Student Learning Objective 8
The student effectively collaborates for the achievement of individual, organizational, professional, and societal goals.
Few worthwhile goals are achievable unless approached collaboratively. Personal awareness of strengths and weaknesses is important to developing a good team with which to collaborate. It is important to develop a network of peer and specialist who can provide help and to whom help can be given. Some projects such as collection management are too great to be done alone. No single person can identify all the appropriate goals much less evaluate all the materials available. Developing relationships and trusting the judgement of others is key to effective collection management. Other projects require special skills that not everyone possesses such as technical aspects of websites and library services. Identifying the needed expertise and building working relationships with specialists in necessary. Clear communication is the key to effective collaboration when common goals exist. Goals need not be identical, but they do need to be compatible for collaboration to work. An effective team can achieve better results than individuals working alone.
A straightforward example of effective collaboration was the book evaluation project for the library materials class. The Group E project utilized the simple divide and conquer concept where each of us read and evaluated a few books then combined the work into a single report. Doing it well required each of us to identify and agree on the books for which we would be responsible. We chose the Google Slides platform because it allows for multiple, simultaneous editors making sure we all knew what the others were doing in real time. Communication regarding the nature of the content and the common labeling meant the work of each individual shared a common appearance creating a unified product. When finished we all benefited from the work of the other members in evaluating materials that might be appropriate for our collections.
Building and maintaining a website is another example of the need for collaboration. A website designer can make a site look beautiful and an engineer can make the design look good on all types of devices, but content for a library website depends on the expertise of the librarian. Working as a team will produce the most effective display of the content and give the best service to patrons and serve the goals of the library. Even within those specialties subgroups will produce better results than working alone. The school library site project shows the work of our team creating content while utilizing a template created by others. Developing our individual sections and offering advice to others produced a coherent product. Given the theoretical nature of the library and novice level of all of us creating the site it is not as polished as it would be for an actual library, but the experience was valuable in identifying the type of experience required to do it well and the massive number of things to consider. In actual practice it is not just the task of creating such a site, but the task of regular maintenance and updates. No single individual can effectively do such a task.

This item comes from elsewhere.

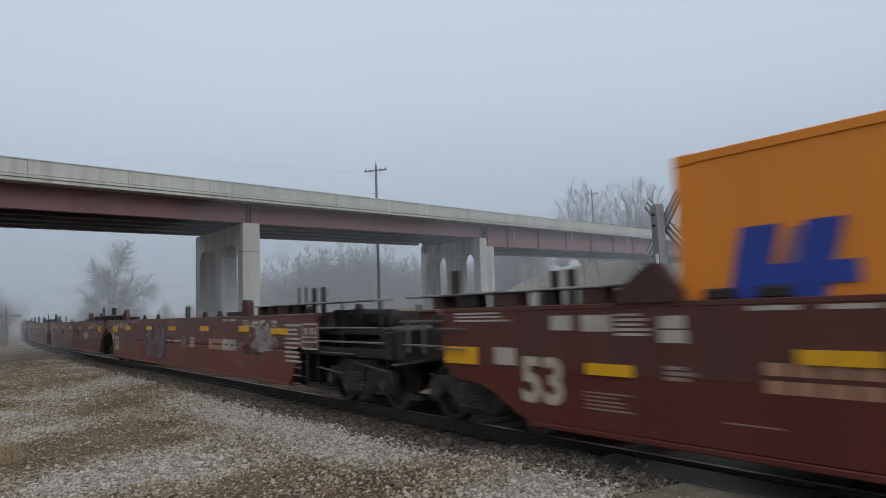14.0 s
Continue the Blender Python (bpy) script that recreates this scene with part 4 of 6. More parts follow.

Collaboration is not optional for librarians. The vastness of information alone requires collaboration to manage and the limitations of personal skills is just one more thing on top of that. A single person can only do so much in a given span of time, but working in a coordinated fashion a group of individuals can reduce the overall time required for a project. Developing relationships either within the staff of a large institution or with people at other institutions for those serving in smaller libraries is the only way to make effective collaborative work possible. This requires intentional effort beyond any particular project and is one of the benefits of professional organizations be they formal or informal.